First, you’re in luck, Skolnik has several hazardous waste containers that fit that specification.

But what do those numbers mean?

 

Well, the 1 refers to the fact that it is a drum, not a wooden barrel, box, bag or some other type of container.

Here are the UN codes for other containers:

1 – drum

2 – wooden barrel

3 – jerrican

4 – box

5 – bag

6 – composite receptacle

7 – pressure receptacle

 

The following letter tells us the material of the container, in this case an A for steel.

Other material codes:

A – steel

B – aluminum

C – natural wood

D – plywood

E – reconstituted wood

G – fiberboard

H – plastic

L – textile

M – paper, multiwall

N – metal other than steel or aluminum

P – glass, porcelain or stoneware

 

So far we’ve determined that we need a steel drum, our specialty! But what about the second number? This number refers to the drum head. The 2 means that it is an open head drum. (A closed-head drum would be marked with a 1).

We’ve cracked the first part of the code: we need a 1A2 container, or a steel, open head drum!

If you want to dig deeper, our example UN rating was 1A2/X60/S – so what are the other parts?

 

The X designation tells us what level of hazardous materials your packaging can be used for. The rating is either an X, Y or Z. Packing group I is the most hazardous and packing group III is the least.
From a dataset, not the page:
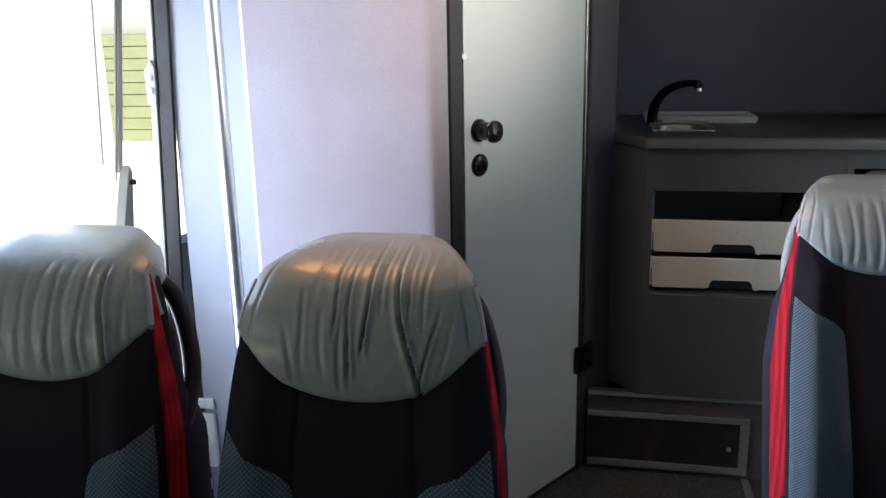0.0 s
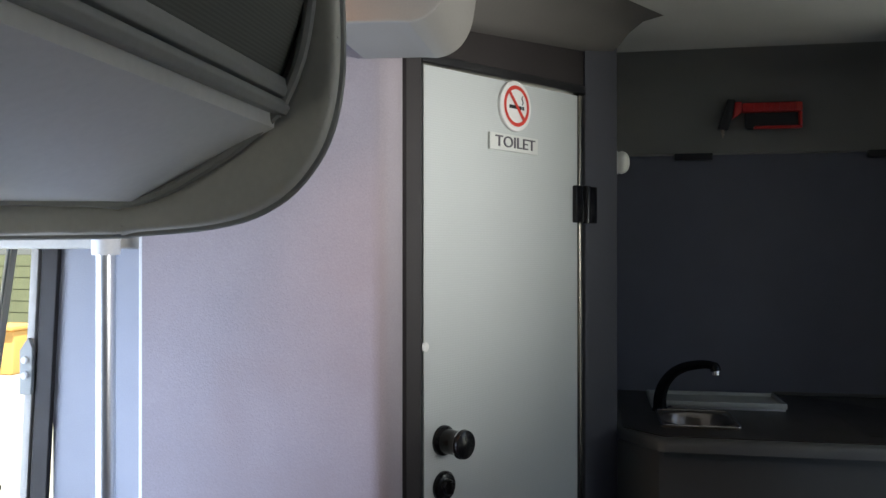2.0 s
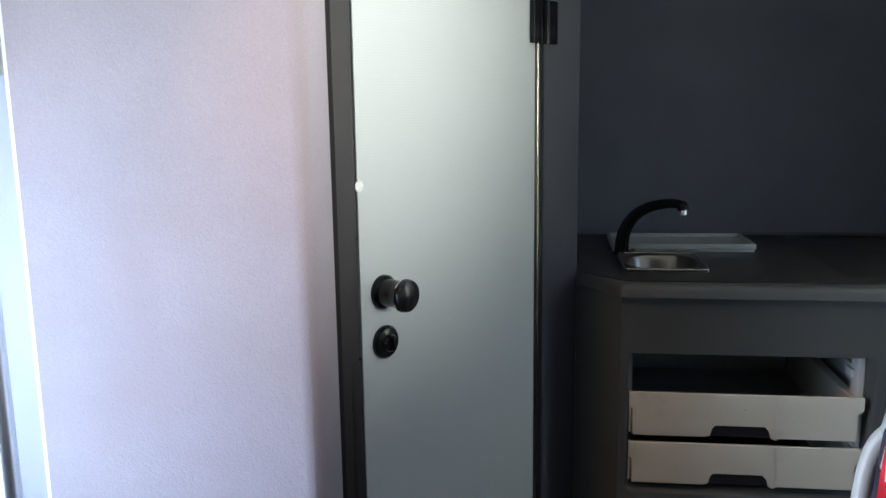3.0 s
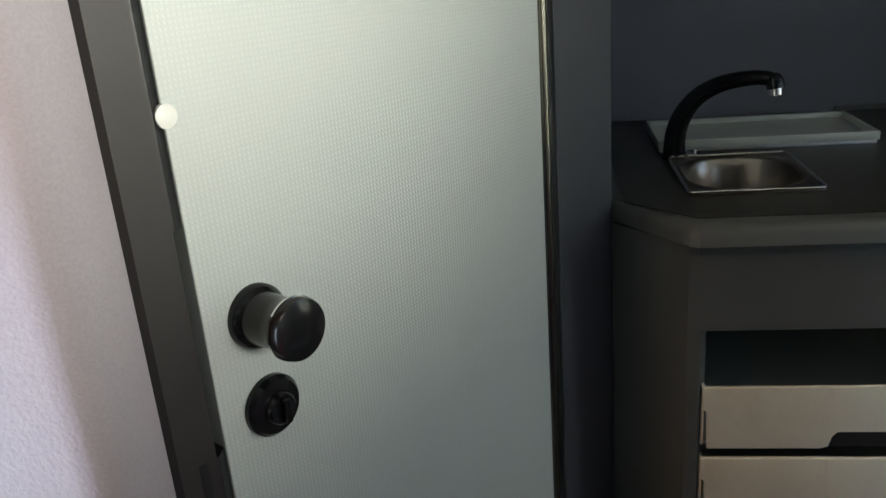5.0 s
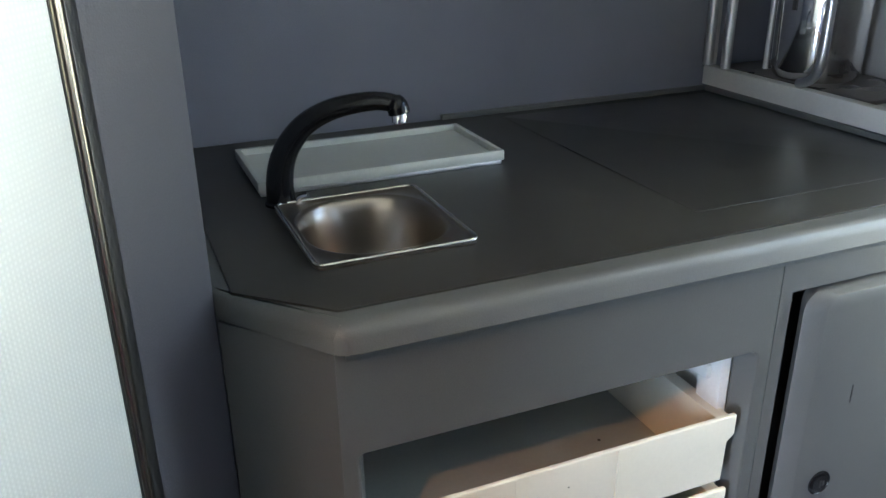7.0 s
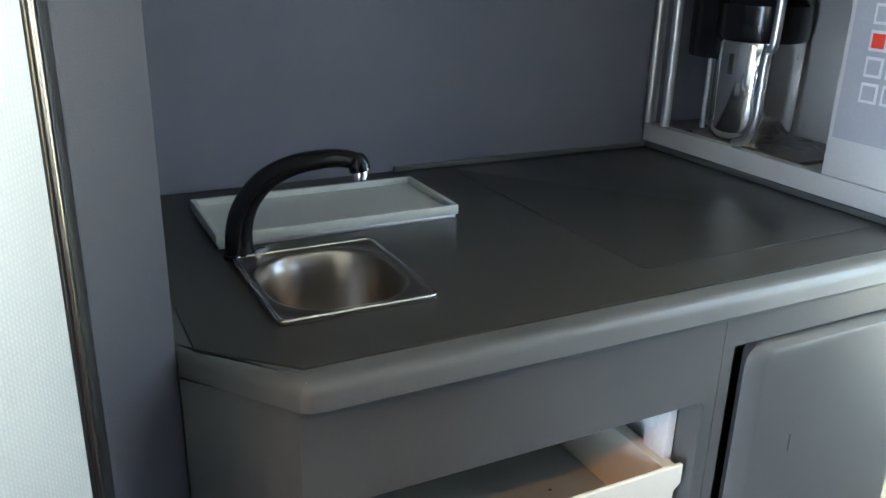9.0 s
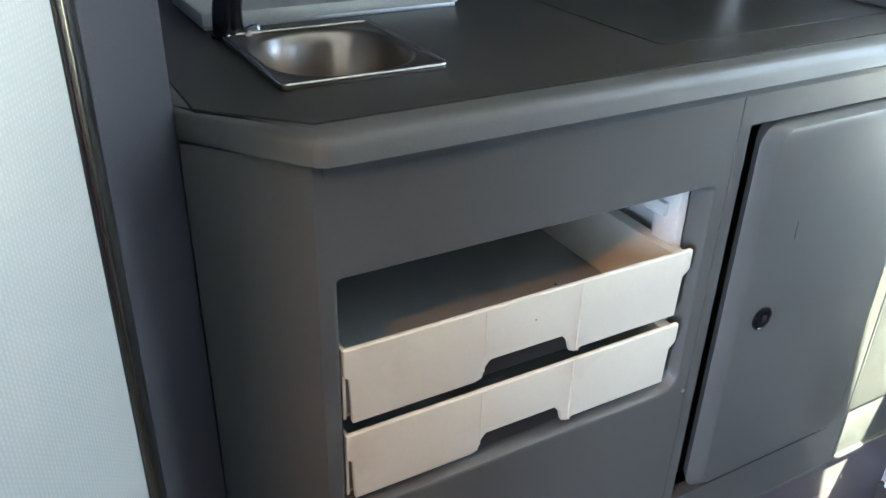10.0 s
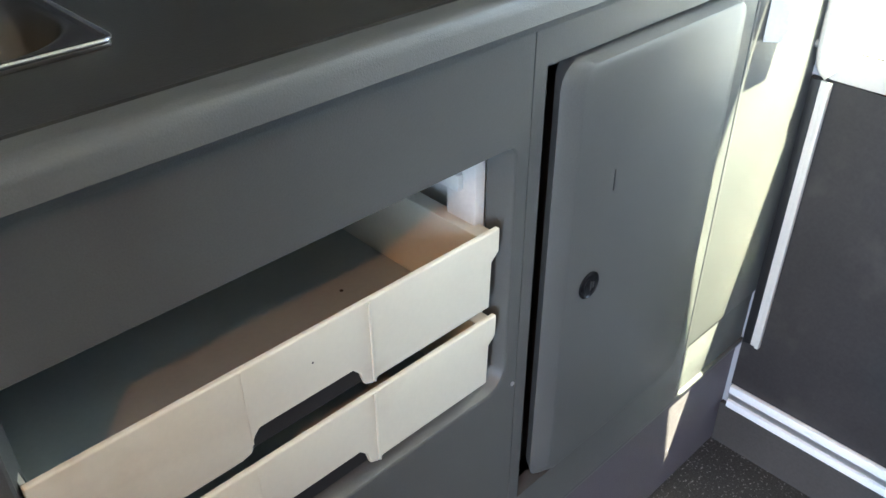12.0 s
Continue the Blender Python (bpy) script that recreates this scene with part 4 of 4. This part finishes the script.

X – covers hazardous packing group I, II or III

Y – covers packing groups II and III only

Z – covers packing group III only

What a versatile drum we’ve chosen!

 

That next number refers to the maximum gross mass the container has been tested to handle, in our example 60kg. The final S indicates that this is the UN rating for solids for this container (Liquids ratings differ in that they communicate the maximum specific gravity of liquid that the container has been tested to hold instead of mass, liquid ratings also indicate the maximum hydrostatic pressure the container can hold).
So there you have it, when we say you need a 1A2 drum, that means it is a steel, open head drum – the remaining code elements tell you what your container is safe to carry.